Quote exactly the lines from the line containing "random.seed(0), np.random.seed(0), noise.seed_set(1)" to the line containing "return Matrix.LocRotScale((x, y, z), Euler([radians(a)", both lines included, please, and nothing more.

---

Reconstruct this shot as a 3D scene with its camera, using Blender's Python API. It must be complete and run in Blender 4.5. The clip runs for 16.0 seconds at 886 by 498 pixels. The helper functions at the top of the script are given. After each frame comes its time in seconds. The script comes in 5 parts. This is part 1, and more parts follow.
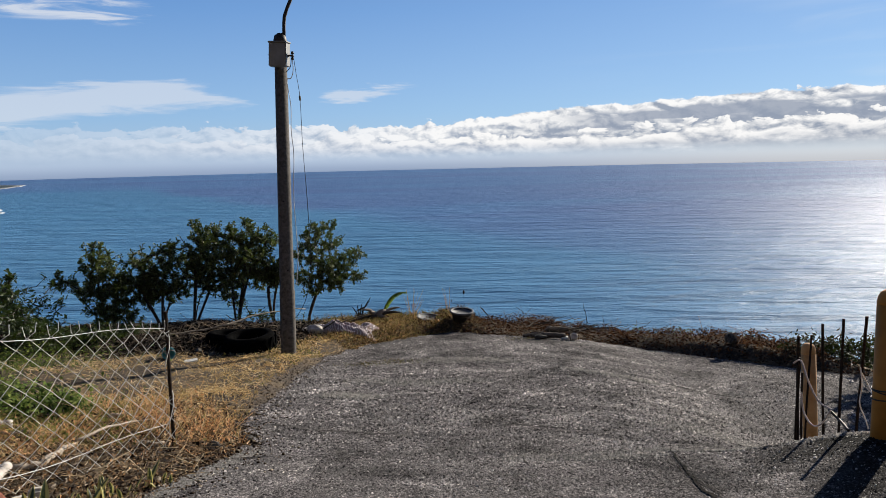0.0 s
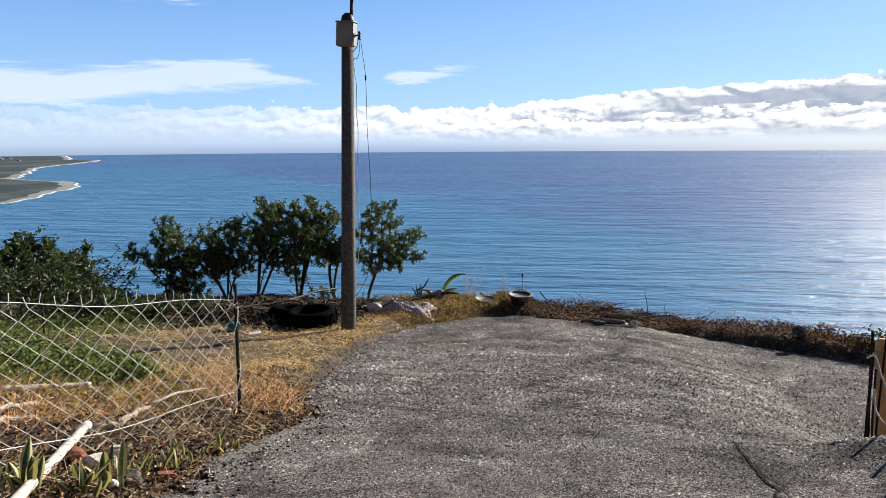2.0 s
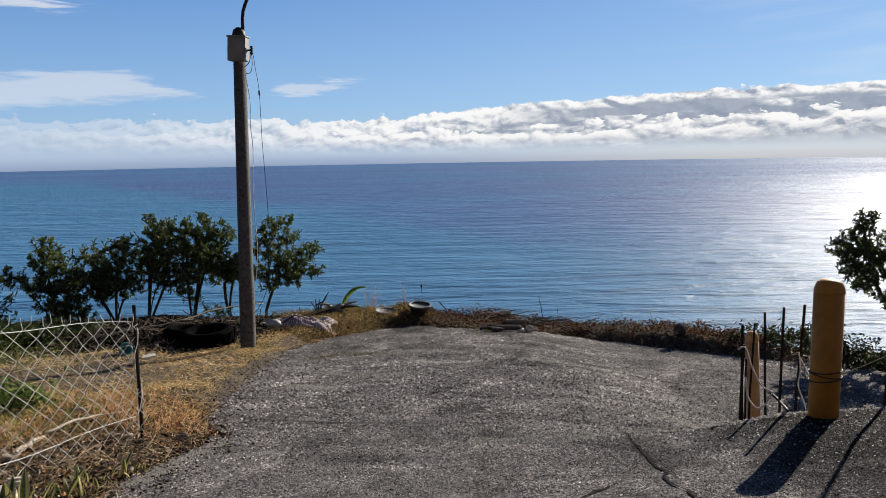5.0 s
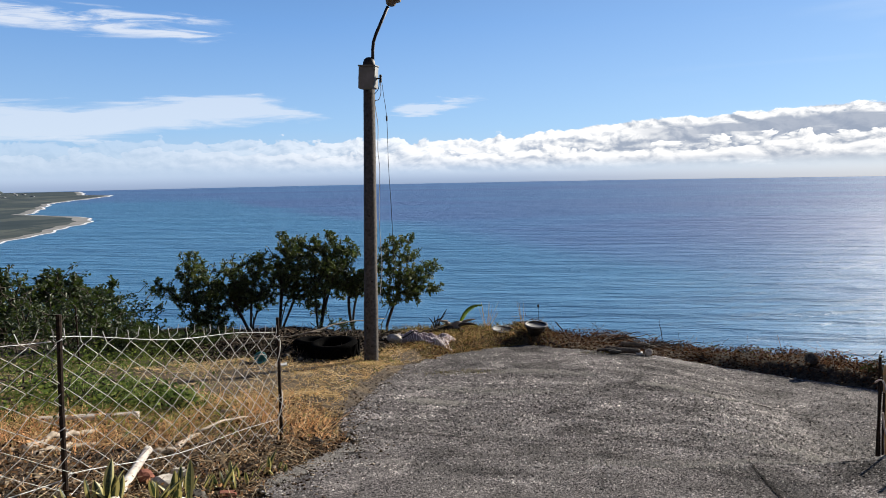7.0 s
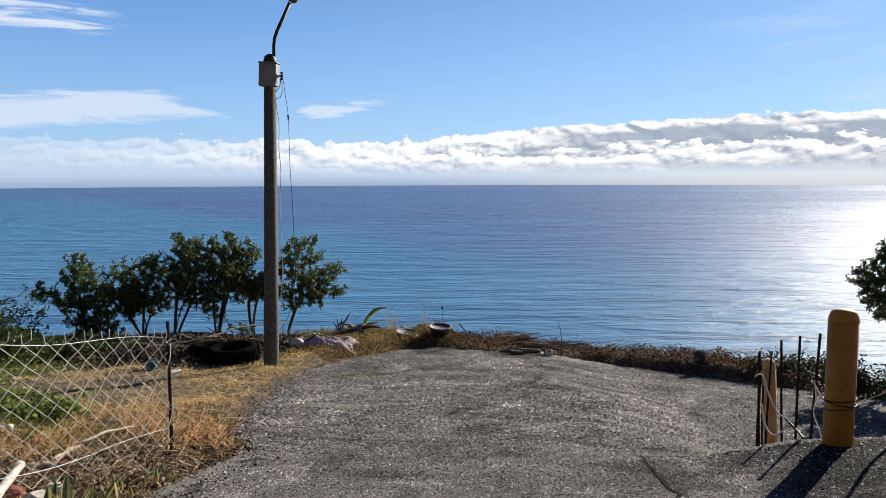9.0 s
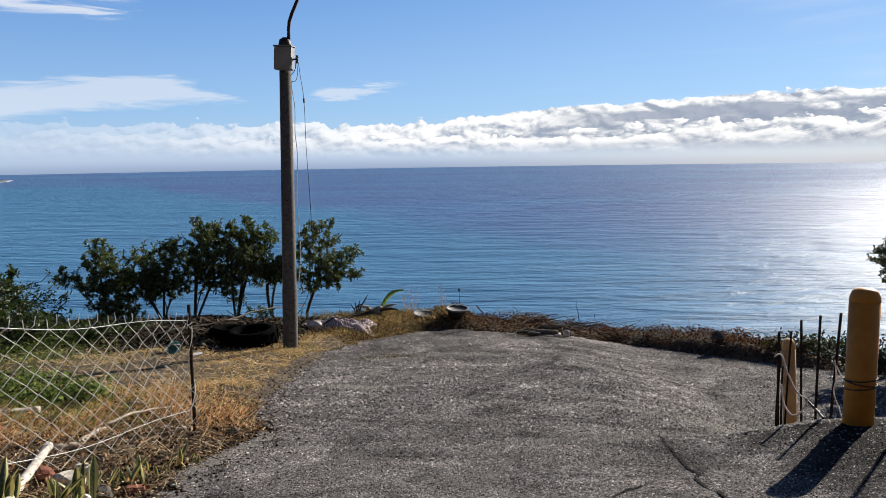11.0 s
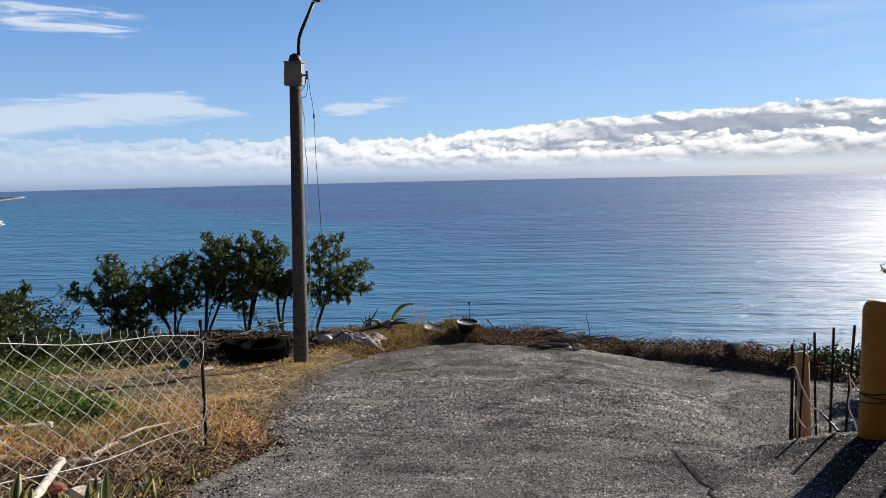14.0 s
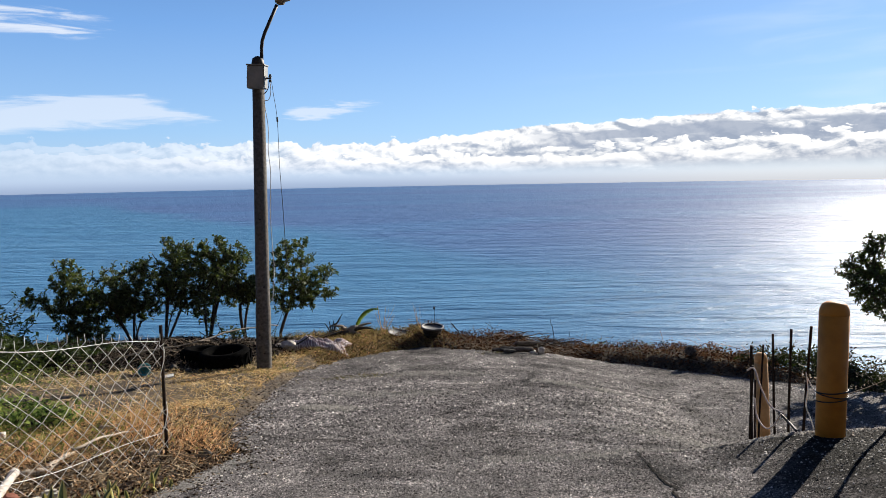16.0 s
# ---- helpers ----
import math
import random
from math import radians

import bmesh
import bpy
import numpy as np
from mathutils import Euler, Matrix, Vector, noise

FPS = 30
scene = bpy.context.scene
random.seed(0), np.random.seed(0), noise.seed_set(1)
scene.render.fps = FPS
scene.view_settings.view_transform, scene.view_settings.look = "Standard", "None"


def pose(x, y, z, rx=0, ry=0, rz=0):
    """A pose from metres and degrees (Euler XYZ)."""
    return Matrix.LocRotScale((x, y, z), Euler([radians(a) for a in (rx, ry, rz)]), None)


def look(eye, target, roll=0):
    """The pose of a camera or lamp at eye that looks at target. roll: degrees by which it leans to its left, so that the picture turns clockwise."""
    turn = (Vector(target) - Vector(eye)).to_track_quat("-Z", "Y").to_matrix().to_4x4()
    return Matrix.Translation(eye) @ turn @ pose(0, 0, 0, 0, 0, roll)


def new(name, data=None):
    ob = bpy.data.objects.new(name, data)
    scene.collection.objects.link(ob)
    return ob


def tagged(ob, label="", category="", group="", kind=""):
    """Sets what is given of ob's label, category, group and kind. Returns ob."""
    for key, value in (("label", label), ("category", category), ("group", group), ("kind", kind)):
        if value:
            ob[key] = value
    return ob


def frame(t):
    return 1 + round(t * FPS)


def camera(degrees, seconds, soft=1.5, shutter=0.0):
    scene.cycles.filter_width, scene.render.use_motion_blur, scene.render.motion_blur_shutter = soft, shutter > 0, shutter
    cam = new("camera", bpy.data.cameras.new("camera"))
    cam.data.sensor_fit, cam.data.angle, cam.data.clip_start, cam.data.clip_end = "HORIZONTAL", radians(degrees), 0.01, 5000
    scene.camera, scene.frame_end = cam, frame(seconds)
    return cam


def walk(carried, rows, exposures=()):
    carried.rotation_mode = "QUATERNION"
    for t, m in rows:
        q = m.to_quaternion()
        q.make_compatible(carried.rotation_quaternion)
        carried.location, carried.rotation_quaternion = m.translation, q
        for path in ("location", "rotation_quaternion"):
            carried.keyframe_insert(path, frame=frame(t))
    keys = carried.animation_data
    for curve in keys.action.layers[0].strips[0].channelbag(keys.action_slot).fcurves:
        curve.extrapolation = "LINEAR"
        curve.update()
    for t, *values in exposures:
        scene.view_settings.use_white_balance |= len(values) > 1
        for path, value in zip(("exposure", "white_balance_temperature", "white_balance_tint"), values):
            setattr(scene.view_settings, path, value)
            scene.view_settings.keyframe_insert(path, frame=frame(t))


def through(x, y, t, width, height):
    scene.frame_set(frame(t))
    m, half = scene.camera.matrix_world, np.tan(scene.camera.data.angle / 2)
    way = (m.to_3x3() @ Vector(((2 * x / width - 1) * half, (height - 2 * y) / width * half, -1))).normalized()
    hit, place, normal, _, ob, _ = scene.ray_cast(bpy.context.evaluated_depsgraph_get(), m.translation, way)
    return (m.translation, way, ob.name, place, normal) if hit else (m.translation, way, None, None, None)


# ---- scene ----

---

◆ Solution for this problem:
random.seed(0), np.random.seed(0), noise.seed_set(1)
scene.render.fps = FPS
scene.view_settings.view_transform, scene.view_settings.look = "Standard", "None"


def pose(x, y, z, rx=0, ry=0, rz=0):
    """A pose from metres and degrees (Euler XYZ)."""
    return Matrix.LocRotScale((x, y, z), Euler([radians(a) for a in (rx, ry, rz)]), None)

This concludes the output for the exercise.